While March for Lives DC, which is the D.C. chapter of the national March For Our Lives organization, originally focused on school shootings, it has grown to encompass everyday gun violence, too.
It was important to acknowledge that gun violence isn’t just a “school shooting phenomenon,” but rather “something that happens every day in underprivileged, underrepresented communities,” said Ethan Somers, 19, a current junior at George Washington University and communications director of March For Our Lives DC. “700,000 people here in D.C. face gun violence and do not have a voice on the national stage.”
The organization is now engaging with local groups that have been working on gun violence prevention since before the March For Our Lives movement, said Brian Toscano, an organizer for the group.
One of them is Pathways 2 Power, which is in the midst of planning a series of conversations aimed at fostering change at the city level.
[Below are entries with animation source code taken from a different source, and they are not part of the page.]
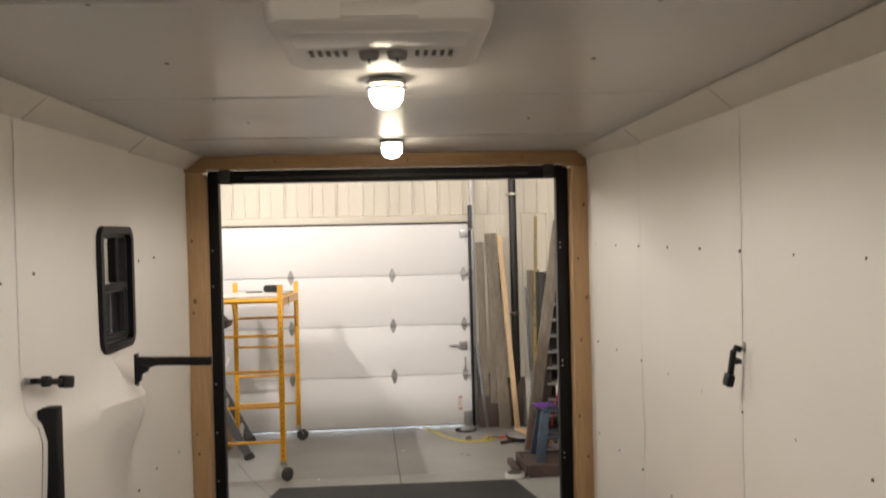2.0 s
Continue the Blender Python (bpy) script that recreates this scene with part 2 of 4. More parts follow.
# ---- the trailer: shell ----
BACK, REAR = -3.2, 5.14     # the closed front end behind the walker, and the ramp opening
TH = 0.06


def sag(y, z):
    """How far the loose left lining bellies into the room."""
    line = 1.22 - 0.03 * max(0.0, 2.6 - y) + 0.02 * math.sin(3 * y)
    under = max(0.0, min(1.0, (line - z) / 0.1))
    ends = max(0.0, min(1.0, (3.95 - y) / 0.25))
    slow = 0.5 + 0.5 * max(0.0, min(1.0, z / 1.2))
    fold = 0.011 * math.sin(9 * y + 4 * z) * math.sin(2.6 * z + 1.1) if z < 1.3 else 0
    pull = 0.09 * math.exp(-((y - 3.72) / 0.22) ** 2 - ((z - 1.1) / 0.2) ** 2) * max(0.0, min(1.0, (1.29 - z) / 0.08))
    return pull + 0.058 * under * under * (3 - 2 * under) * ends * slow + fold * (1 if y < 5 else 0)


def pinch(y):
    """How far the right lining draws in towards the ramp opening."""
    t = max(0.0, min(1.0, (y - 3.7) / 1.3))
    return 0.036 * t * t * (3 - 2 * t)


def ripple(y, z):
    low = max(0.0, min(1.0, (1.15 - z) / 0.4))
    return 0.0025 * math.sin(2.1 * y + 1.7 * z) + 0.002 * math.sin(5.3 * z - 1.3 * y) + low * 0.0035 * math.sin(8 * y + 3.2 * z + 2 * math.sin(3 * z)) * math.sin(6.5 * z + 2.4 * y)


def side_wall(name, inner, outer, seams, bulge, hole, label):
    """One side of the trailer as lining panels between seams, on a thick outer skin."""
    wall = thing(name, (inner, 1.0, 0.0), label, "wall", kind="structure")
    edges = [BACK] + seams + [REAR]
    sgn = 1 if inner < 0 else -1
    for a, b in zip(edges, edges[1:]):
        a, b = a + 0.0025, b - 0.0025
        bm = B()
        ny, nz = max(2, int((b - a) / 0.05)), 44
        ys = [a + (b - a) * i / ny for i in range(ny + 1)]
        zs = [2.23 * k / nz for k in range(nz + 1)]
        if hole and a < hole[1] and b > hole[0]:
            for lim in hole[:2]:
                if a < lim < b:
                    k = min(range(len(ys)), key=lambda n: abs(ys[n] - lim))
                    ys[k] = lim
            for lim in hole[2:]:
                k = min(range(len(zs)), key=lambda n: abs(zs[n] - lim))
                zs[k] = lim
        grid = [[bm.verts.new((inner + sgn * ((sag(y, z) if bulge else 0) + (pinch(y) if inner > 0 else 0) + ripple(y, z) + (0.004 if abs(y - a) > 0.02 and abs(y - b) > 0.02 else 0)), y, z)) for z in zs] for y in ys]
        for i in range(len(ys) - 1):
            for k in range(len(zs) - 1):
                ym, zm = (ys[i] + ys[i + 1]) / 2, (zs[k] + zs[k + 1]) / 2
                if hole and hole[0] < ym < hole[1] and hole[2] < zm < hole[3]:
                    continue
                bm.faces.new((grid[i][k], grid[i + 1][k], grid[i + 1][k + 1], grid[i][k + 1]))
        part("panel", bm, "wall", wall)
    bm = B()
    x0, x1 = sorted((inner - sgn * 0.012, outer))
    if hole:
        box(bm, x0, x1, BACK, hole[0], -0.03, 2.42)
        box(bm, x0, x1, hole[1], REAR + 0.06, -0.03, 2.42)
        box(bm, x0, x1, hole[0], hole[1], -0.03, hole[2])
        box(bm, x0, x1, hole[0], hole[1], hole[3], 2.42)
    else:
        box(bm, x0, x1, BACK, REAR + 0.06, -0.03, 2.42)
    part("outer_skin", bm, "plastic_white", wall)
    return wall


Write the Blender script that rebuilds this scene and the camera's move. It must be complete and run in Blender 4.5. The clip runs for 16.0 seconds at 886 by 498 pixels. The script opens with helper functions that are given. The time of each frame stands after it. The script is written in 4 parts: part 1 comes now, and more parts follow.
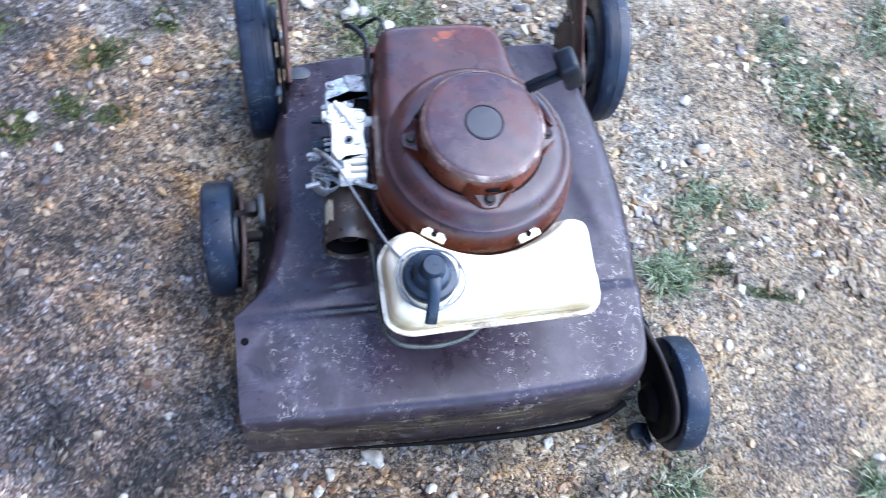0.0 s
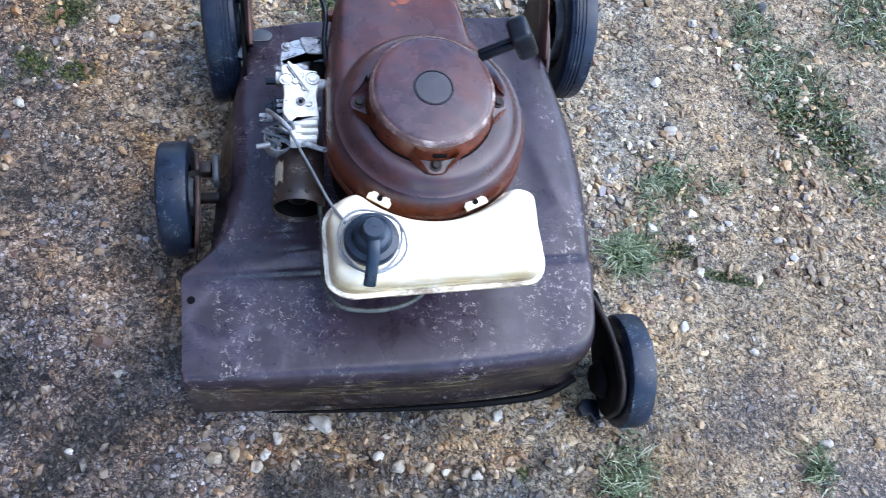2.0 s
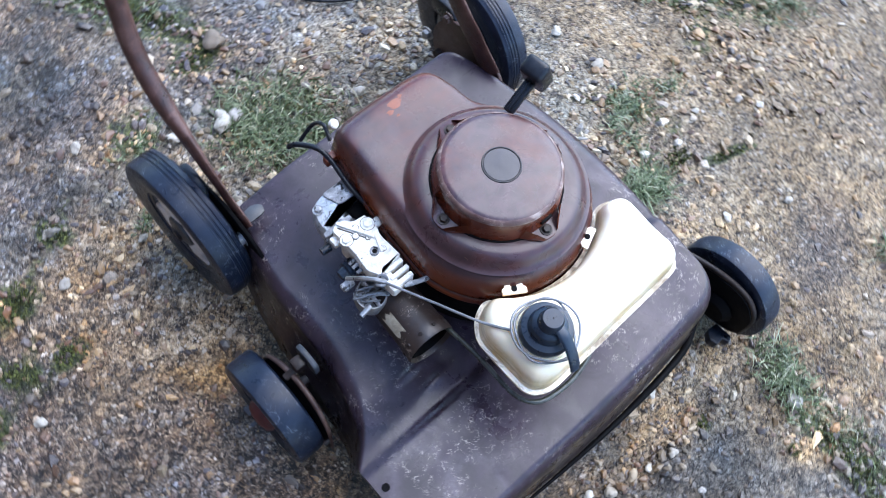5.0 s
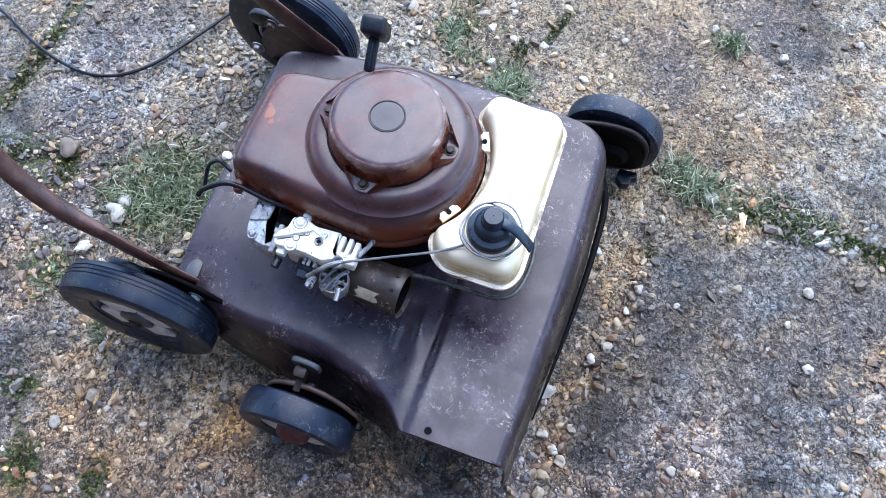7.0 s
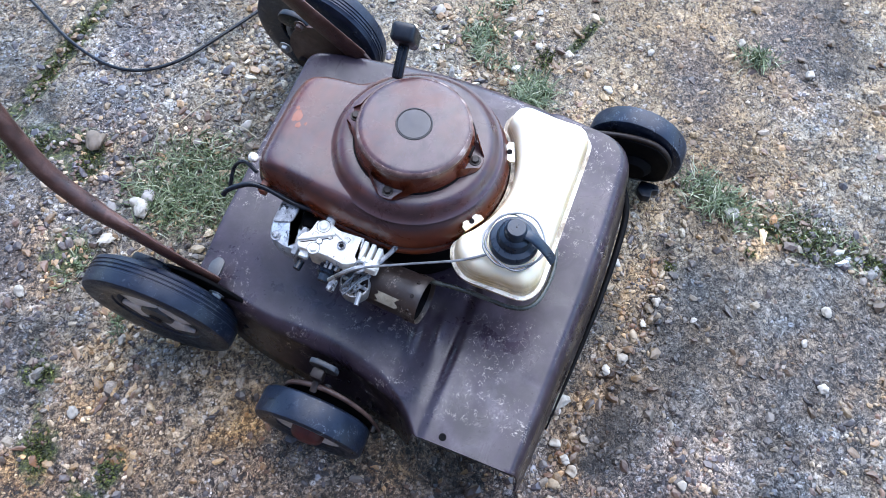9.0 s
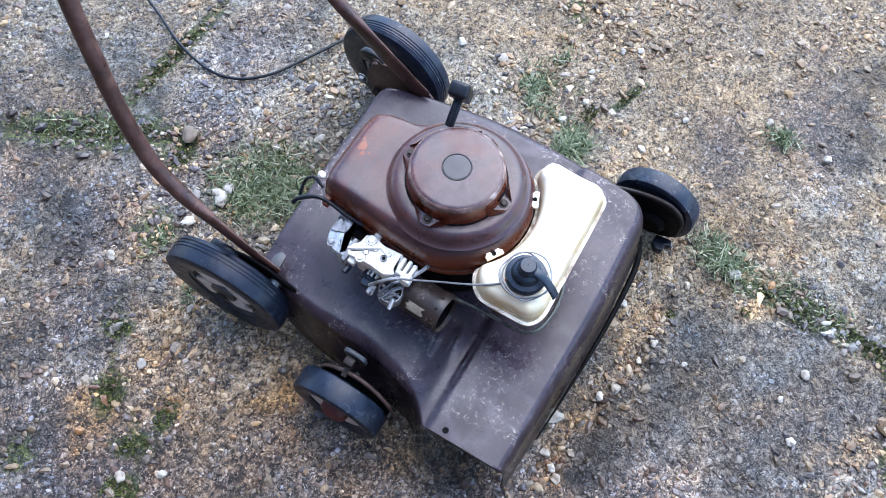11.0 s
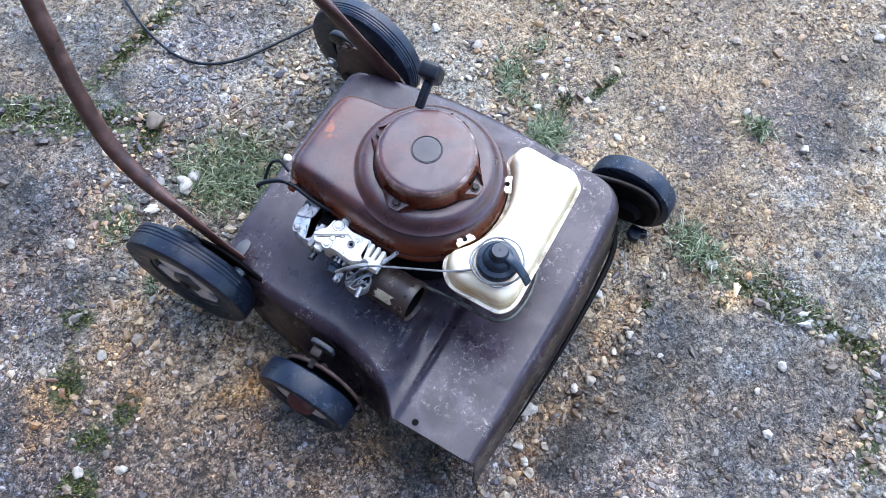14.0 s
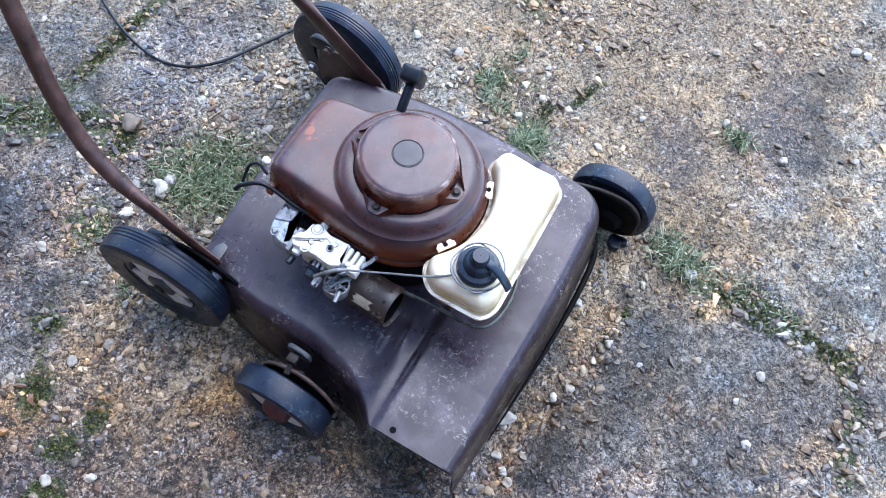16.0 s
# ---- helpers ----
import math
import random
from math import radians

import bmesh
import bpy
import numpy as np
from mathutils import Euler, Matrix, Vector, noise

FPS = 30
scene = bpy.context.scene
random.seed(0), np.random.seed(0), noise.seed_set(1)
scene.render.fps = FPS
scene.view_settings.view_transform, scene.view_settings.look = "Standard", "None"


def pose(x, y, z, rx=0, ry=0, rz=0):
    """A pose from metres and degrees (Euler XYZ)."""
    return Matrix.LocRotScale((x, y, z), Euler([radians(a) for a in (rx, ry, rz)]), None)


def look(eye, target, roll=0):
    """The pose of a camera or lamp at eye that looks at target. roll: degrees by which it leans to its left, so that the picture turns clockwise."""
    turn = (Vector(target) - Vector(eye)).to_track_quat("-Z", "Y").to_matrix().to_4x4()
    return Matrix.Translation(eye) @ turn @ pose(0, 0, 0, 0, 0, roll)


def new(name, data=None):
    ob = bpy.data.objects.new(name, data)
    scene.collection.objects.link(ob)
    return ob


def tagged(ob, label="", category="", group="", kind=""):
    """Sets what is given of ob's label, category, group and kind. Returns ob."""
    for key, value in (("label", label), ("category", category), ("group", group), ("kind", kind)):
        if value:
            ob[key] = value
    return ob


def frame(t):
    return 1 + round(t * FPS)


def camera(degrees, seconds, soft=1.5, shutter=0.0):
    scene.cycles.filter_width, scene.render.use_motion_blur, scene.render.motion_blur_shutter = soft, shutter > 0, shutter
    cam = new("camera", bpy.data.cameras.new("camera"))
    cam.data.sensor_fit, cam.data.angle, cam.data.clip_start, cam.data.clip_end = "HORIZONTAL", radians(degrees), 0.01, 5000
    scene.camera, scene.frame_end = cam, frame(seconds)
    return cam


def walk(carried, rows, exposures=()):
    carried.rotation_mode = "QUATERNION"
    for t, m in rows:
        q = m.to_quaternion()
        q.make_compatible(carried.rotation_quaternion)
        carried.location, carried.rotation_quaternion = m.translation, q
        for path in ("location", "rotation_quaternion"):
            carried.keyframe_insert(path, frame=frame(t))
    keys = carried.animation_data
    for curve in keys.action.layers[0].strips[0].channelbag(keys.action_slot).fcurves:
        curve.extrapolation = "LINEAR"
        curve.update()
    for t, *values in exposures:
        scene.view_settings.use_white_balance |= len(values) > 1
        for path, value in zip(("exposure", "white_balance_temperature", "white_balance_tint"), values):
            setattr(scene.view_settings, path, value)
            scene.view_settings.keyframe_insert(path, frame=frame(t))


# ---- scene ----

P2P is planning a youth summit where they hope to have a diverse audience of problem-solvers, including councilmembers and policy makers, to talk about gun violence in the city, according to Martin.
Member Destiny Young, 18, said they’re also working on a roundtable discussion with elected officials and members of the Metropolitan Police Department, designed with students in the center of the circle and the officers and officials outside of it.
And Malia McMillan, 17, said the group is having students participate in focus groups on community health, mental health, education, safety, and transportation.
While the TraRon Center, a non-profit that provides services to help people cope with gun violence, is not directly involved with the student activists, founder by Ryane Nickens said that they “hope to build the advocacy in the young people, no matter how young they are …. they are the ones who are suffering, the ones whose voices are being ignored.”
An important piece of fostering advocacy is mental health, she said, urging young people involved in anti-gun violence activism to practice self-care.
“You are not their voice. You are a part of the voices that give them power. You are a part of the voices almost like a choir,” she said. “We’re all singing together.”